Wanda chairman Wang Jianlin at the Sanya Forum 2013 in Hainan, Dec. 15. (Photo/CNS)
There have been a number of cases over recent months where local governments have reclaimed land purchased by Chinese conglomerate Dalian Wanda Group, which observers claim is backed by an intricate network of vested interests, reports Guangzhou's 21st Century Business Herald.
A plot of land in Dongguan in Guangdong province went on sale on Dec. 6 and was eventually bought by Wanda, the sole bidder, for 1.4 billion yuan (US$ 230 million) — a price 108 million yuan (US$17.7 million) higher than the original offer.
The deal followed the purchase a day earlier of another plot of land in Luogang district in neighboring Guangzhou by a Wanda subsidiary for 830 million yuan (US$ 136.6 million). The same plot of land in Luogang was first released for auction in June and Wanda won the rights to develop the area, only to be ordered to stop its construction project three months later.
Authorities in Zhanjiang in Guangdong issued a similar order on Oct. 31, reclaiming part of the land acquired by Wanda in the Zhanjiang Development Zone. The land was later released for sale and was once again reclaimed by Wanda.

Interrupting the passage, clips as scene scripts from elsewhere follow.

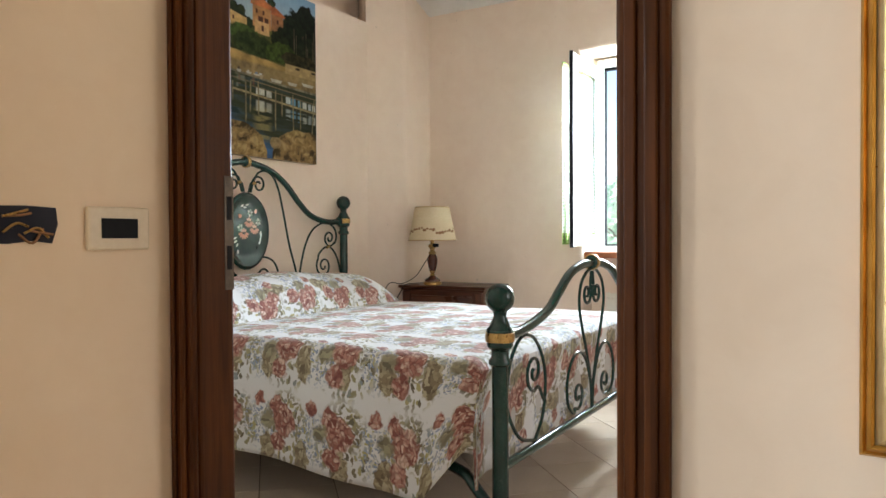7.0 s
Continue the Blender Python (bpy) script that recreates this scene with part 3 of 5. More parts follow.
bm = bmesh.new()
bx(bm, 0, 1.62, -0.025, 0.048, -0.07, 0.07, bevel=0.01)
tagged(make("newel_board", bm, M_BEAM, m=Matrix.Translation((-0.336, 1.715, -1.9)) @ Matrix(((0, 1, 0, 0), (0, 0, 1, 0), (1, 0, 0, 0), (0, 0, 0, 1)))), "dark upright timber carrying the winder steps", "post", kind="structure")

bm = bmesh.new()
ledge = [(-1.5, -0.80), (-1.12, -0.77), (-0.98, -0.83), (-0.88, -0.98), (-0.88, -1.9), (-1.5, -1.9)]
face_ = [bm.verts.new((x, 2.87, z)) for x, z in ledge]
back_ = [bm.verts.new((x, 2.899, z)) for x, z in ledge]
bm.faces.new(face_); bm.faces.new(back_[::-1])
for i in range(6):
    bm.faces.new((face_[i], face_[(i + 1) % 6], back_[(i + 1) % 6], back_[i]))
tagged(make("trim_lower_stair", bm, M_TERRA), "terracotta tiled dado in the lower room", "trim", kind="structure")

bal = tagged(empty("iron_baluster", -0.257, 1.555, -0.50), "twisted oxide-red wrought iron baluster with a basket", "baluster")
bm = bmesh.new()
n = 40
rows_ = []
for i in range(n + 1):
    z = 0.135 + 0.18 * i / n
    tw = 0 if z < 0.185 else (z - 0.185) * 42
    r = 0.0105
    rows_.append([bm.verts.new((r * math.cos(tw + j * math.pi / 2 + 0.785), r * math.sin(tw + j * math.pi / 2 + 0.785), z)) for j in range(4)])
for a, b in zip(rows_, rows_[1:]):
    for i in range(4):
        bm.faces.new((a[i], a[(i + 1) % 4], b[(i + 1) % 4], b[i]))
bm.faces.new(rows_[0][::-1]); bm.faces.new(rows_[-1])
part("twisted_bar", bm, M_IRON, bal)
for j in range(4):
    bm = bmesh.new()
    tube(bm, [(0.024 * math.sin(math.pi * s / 20) * math.cos(s * 0.22 + j * 1.571) + 0.003 * math.cos(j * 1.571), 0.024 * math.sin(math.pi * s / 20) * math.sin(s * 0.22 + j * 1.571) + 0.003 * math.sin(j * 1.571), 0.015 + 0.115 * s / 20) for s in range(21)], 0.0048, 7)
    part("basket_rod", bm, M_IRON, bal, smooth=True)
for z in (0.132, 0.012):
    bm = bmesh.new()
    bx(bm, -0.0135, 0.0135, -0.0135, 0.0135, z - 0.008, z + 0.008, bevel=0.003)
    part("collar", bm, M_IRON, bal)
bm = bmesh.new()
bx(bm, -0.0085, 0.0085, -0.0085, 0.0085, -0.01, 0.01, bevel=0.002)
part("foot", bm, M_IRON, bal)

bm = bmesh.new()
bx(bm, -0.62, 0.0, -0.05, 0.0, 0.0, 0.09, bevel=0.014)
tagged(make("wall_rail", bm, M_BEAM, m=pose(RIGHT - 0.052, 0.405, -0.196, 0, 0, 90)), "dark wooden rail fixed along the stair wall", "rail", kind="structure")

# jamb at the end of the stair wall
bm = bmesh.new()
bx(bm, 0, 2.12, -0.028, 0.028, -0.069, 0.069, bevel=0.006)
bx(bm, 0.02, 2.12, -0.012, 0.016, -0.0745, 0.0745, bevel=0.004)
tagged(make("trim_hall_opening", bm, M_DOOR, m=Matrix.Translation((LEFT - 0.065, 2.078, -0.035)) @ Matrix(((0, 0, 1, 0), (0, 1, 0, 0), (1, 0, 0, 0), (0, 0, 0, 1)))), "dark reddish wooden jamb with a worn foot", "trim", kind="structure")

# ---- bedroom door frame ----
door = tagged(empty("door_1", -0.93, NORTH, 0), "dark stained wooden door frame standing open without its leaf", "door frame", kind="structure")
DOOR_AT = door.matrix_world.inverted()
UPRIGHT = Matrix(((0, 1, 0, 0), (0, 0, 1, 0), (1, 0, 0, 0), (0, 0, 0, 1)))


def stile(name, x0, x1, y0, y1, length, label="", bev=0.006, z=0.0):
    """An upright whose grain runs up: local x is up, y is x, z is y."""
    bm = bmesh.new()
    bx(bm, 0, length, x0, x1, y0, y1, bevel=bev)
    return part(name, bm, M_DOOR, door, label, m=DOOR_AT @ (Matrix.Translation((0, 0, z)) @ UPRIGHT))


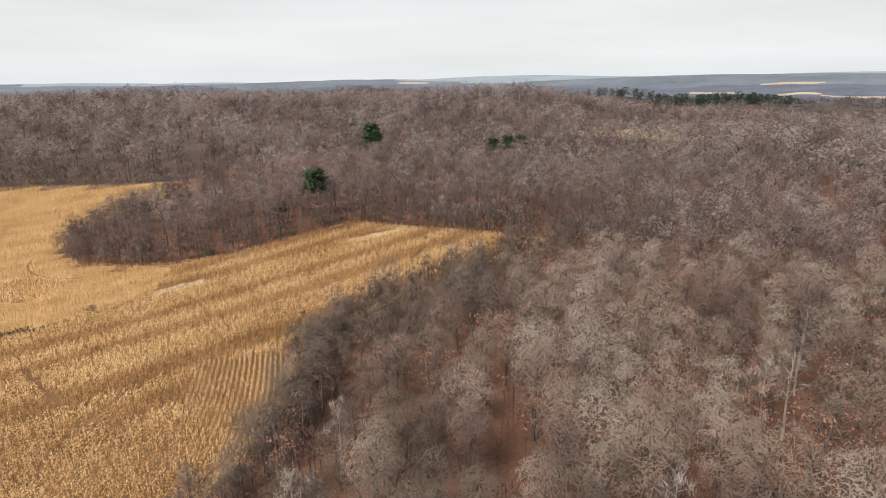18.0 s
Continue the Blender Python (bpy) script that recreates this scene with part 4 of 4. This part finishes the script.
# the wet thicket: small trees near the camera, then a joined stand
thicket_kind = [build_tree(*(grow_tree(551 + k, 7.5 + k, 2.6 + 0.3 * k, 0.05, 10, 2, 1.4, 0.065, 4)[0], grow_dome(551 + k, 7.5 + 1.3 * k, 2.5 + 0.35 * k, 0.04, 640, 1.1, 0.12)[1]), None, BARK, TWIGS_EDGE, "small bushy bare grey tree of the wet thicket", "small tree") for k in range(3)]
XS, YS = jitter_grid(-412, -60, -86, 256, 3.9)
ks = inside(SWAMP_AREA, XS, YS) & (off_line(LANE, XS, YS) > 9) & ((np.sin(XS / 11 + 2 * np.sin(YS / 19)) + np.sin(YS / 9 - XS / 23) + rng.normal(0, 0.6, len(XS))) > -0.95) & (off_line([(-124, 66), (-116, 56)], XS, YS) > 4.5) & (off_line([(-99, 126), (-113, 132), (-130, 138)], XS, YS) > 6)
ks &= ~((XS < -190) & (YS > 208)) & (off_line(CORN_LANE, XS, YS) > 3.5)
XS, YS = XS[ks], YS[ks]
drape("meadow", circle_of((-120, 61, 4.0, 2.6, -55)), 1.2, 0.12, MEADOW, "spot of pale ochre grass in the thicket", "meadow", 0.2)
put_all(build_tree(*grow_tree(558, 9.5, 2.4, 0.3, 9, 40, 1.5, 0.05, 5), None, PALE_BARK, PALE_STAND, "pale grey birch standing in the wet thicket", "birch"),
        [(-135, 143), (-138, 146), (-132, 146), (-157, 163, 1.1), (-129, 103), (-133, 94, 1.1), (-122, 85), (-117, 106), (-119, 89), (-131, 98, 0.9), (-126, 93), (-141, 141), (-125, 80, 0.9), (-114, 101, 0.9),
         (-134, 149), (-128, 142, 0.9), (-137, 100), (-121, 97, 1.05), (-160, 158), (-152, 168, 0.9), (-110, 104, 0.9), (-134, 186, 0.9), (-137, 190)], 0.85, 1.1)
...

The three land repurchases had one thing in common: Wanda had secured an agreement with local governments ahead of the purchases to allow the company to buy the plots of land at rock-bottom prices. The Ministry of Land and Resources detected the irregularities however and ordered a halt to the monopolistic activities, according to Guangdong's Department of Land and Resources.
In some cases, the local governments were said to have contacted Wanda on their own initiative in the hope of bringing investment to their area. Zhang Jiapeng, an executive at RET Real Estate Consulting in Beijing, said brand name property developers bring a positive impact to areas in which they operate, including becoming long-term sources of tax for local governments and providing improved shopping environments.
Local governments are also attracted to Wanda for its efficiency. It takes a minimum of 18 months for the realtor to develop an area and open it up for business, whereas most other sizable developers take five or even 10 years to develop an area for business. Meanwhile, the company's investments often have the effect of raising land prices in nearby areas, offering an alternative source of revenue to local governments, the paper said.